◆ **WHAT NEEDS TO BE DONE**
Write out the records word for word, with no pictures.

==== RECORDS SHOWN

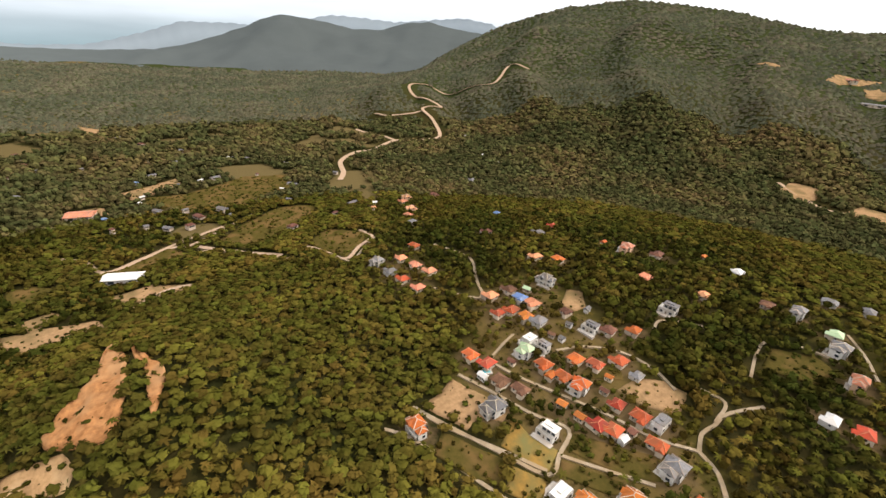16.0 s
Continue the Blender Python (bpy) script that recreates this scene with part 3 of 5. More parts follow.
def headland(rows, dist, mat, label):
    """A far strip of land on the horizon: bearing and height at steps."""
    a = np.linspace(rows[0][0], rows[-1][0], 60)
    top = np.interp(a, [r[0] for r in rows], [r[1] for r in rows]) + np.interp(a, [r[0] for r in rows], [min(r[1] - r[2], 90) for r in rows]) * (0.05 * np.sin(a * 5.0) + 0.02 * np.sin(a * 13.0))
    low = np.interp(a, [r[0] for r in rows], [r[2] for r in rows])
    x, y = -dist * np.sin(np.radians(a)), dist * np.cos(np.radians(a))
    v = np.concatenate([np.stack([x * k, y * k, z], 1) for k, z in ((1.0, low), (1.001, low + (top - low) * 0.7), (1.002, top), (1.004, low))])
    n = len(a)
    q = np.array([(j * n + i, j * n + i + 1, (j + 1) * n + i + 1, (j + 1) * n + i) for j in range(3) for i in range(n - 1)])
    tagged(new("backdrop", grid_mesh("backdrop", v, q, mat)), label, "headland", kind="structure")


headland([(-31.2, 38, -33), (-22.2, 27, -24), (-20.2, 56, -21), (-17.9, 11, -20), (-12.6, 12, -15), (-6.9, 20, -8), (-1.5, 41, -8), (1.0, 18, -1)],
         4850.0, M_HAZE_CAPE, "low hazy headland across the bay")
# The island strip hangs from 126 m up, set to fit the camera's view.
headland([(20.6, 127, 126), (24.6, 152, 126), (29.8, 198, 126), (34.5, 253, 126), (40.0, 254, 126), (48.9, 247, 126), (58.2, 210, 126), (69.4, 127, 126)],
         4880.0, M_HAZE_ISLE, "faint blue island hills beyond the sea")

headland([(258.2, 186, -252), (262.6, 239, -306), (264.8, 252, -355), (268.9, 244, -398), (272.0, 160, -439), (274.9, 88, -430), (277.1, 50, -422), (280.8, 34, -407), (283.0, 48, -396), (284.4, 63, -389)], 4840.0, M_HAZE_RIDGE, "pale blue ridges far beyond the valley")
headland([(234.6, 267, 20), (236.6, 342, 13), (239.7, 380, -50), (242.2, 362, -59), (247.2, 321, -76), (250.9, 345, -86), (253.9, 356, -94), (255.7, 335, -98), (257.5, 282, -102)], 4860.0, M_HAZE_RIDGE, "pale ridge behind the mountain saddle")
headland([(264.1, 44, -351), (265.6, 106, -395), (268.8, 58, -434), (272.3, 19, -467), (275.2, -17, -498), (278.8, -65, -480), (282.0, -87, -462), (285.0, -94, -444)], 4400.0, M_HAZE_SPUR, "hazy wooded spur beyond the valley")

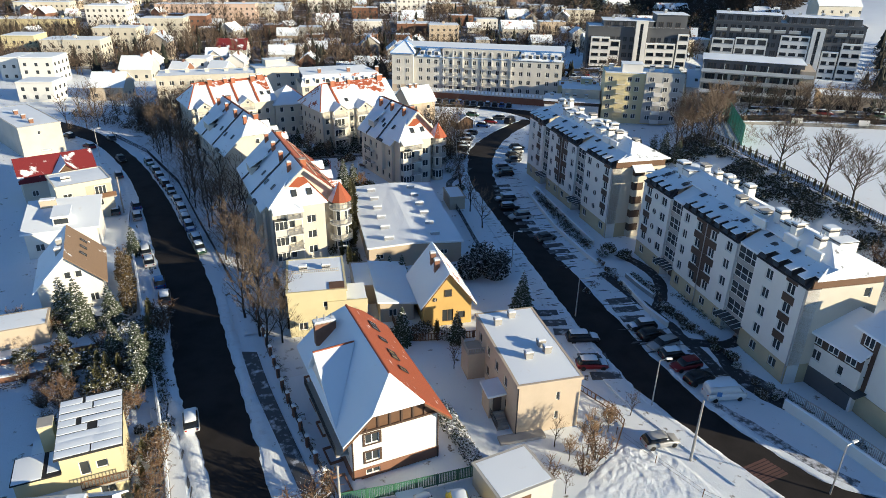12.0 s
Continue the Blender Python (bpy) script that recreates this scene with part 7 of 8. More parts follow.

========

◆ **RESULT**
16.0 s
Continue the Blender Python (bpy) script that recreates this scene with part 3 of 5. More parts follow.
def headland(rows, dist, mat, label):
    """A far strip of land on the horizon: bearing and height at steps."""
    a = np.linspace(rows[0][0], rows[-1][0], 60)
    top = np.interp(a, [r[0] for r in rows], [r[1] for r in rows]) + np.interp(a, [r[0] for r in rows], [min(r[1] - r[2], 90) for r in rows]) * (0.05 * np.sin(a * 5.0) + 0.02 * np.sin(a * 13.0))
    low = np.interp(a, [r[0] for r in rows], [r[2] for r in rows])
    x, y = -dist * np.sin(np.radians(a)), dist * np.cos(np.radians(a))
    v = np.concatenate([np.stack([x * k, y * k, z], 1) for k, z in ((1.0, low), (1.001, low + (top - low) * 0.7), (1.002, top), (1.004, low))])
    n = len(a)
    q = np.array([(j * n + i, j * n + i + 1, (j + 1) * n + i + 1, (j + 1) * n + i) for j in range(3) for i in range(n - 1)])
    tagged(new("backdrop", grid_mesh("backdrop", v, q, mat)), label, "headland", kind="structure")


headland([(-31.2, 38, -33), (-22.2, 27, -24), (-20.2, 56, -21), (-17.9, 11, -20), (-12.6, 12, -15), (-6.9, 20, -8), (-1.5, 41, -8), (1.0, 18, -1)],
         4850.0, M_HAZE_CAPE, "low hazy headland across the bay")
# The island strip hangs from 126 m up, set to fit the camera's view.
headland([(20.6, 127, 126), (24.6, 152, 126), (29.8, 198, 126), (34.5, 253, 126), (40.0, 254, 126), (48.9, 247, 126), (58.2, 210, 126), (69.4, 127, 126)],
         4880.0, M_HAZE_ISLE, "faint blue island hills beyond the sea")

headland([(258.2, 186, -252), (262.6, 239, -306), (264.8, 252, -355), (268.9, 244, -398), (272.0, 160, -439), (274.9, 88, -430), (277.1, 50, -422), (280.8, 34, -407), (283.0, 48, -396), (284.4, 63, -389)], 4840.0, M_HAZE_RIDGE, "pale blue ridges far beyond the valley")
headland([(234.6, 267, 20), (236.6, 342, 13), (239.7, 380, -50), (242.2, 362, -59), (247.2, 321, -76), (250.9, 345, -86), (253.9, 356, -94), (255.7, 335, -98), (257.5, 282, -102)], 4860.0, M_HAZE_RIDGE, "pale ridge behind the mountain saddle")
headland([(264.1, 44, -351), (265.6, 106, -395), (268.8, 58, -434), (272.3, 19, -467), (275.2, -17, -498), (278.8, -65, -480), (282.0, -87, -462), (285.0, -94, -444)], 4400.0, M_HAZE_SPUR, "hazy wooded spur beyond the valley")

12.0 s
Continue the Blender Python (bpy) script that recreates this scene with part 7 of 8. More parts follow.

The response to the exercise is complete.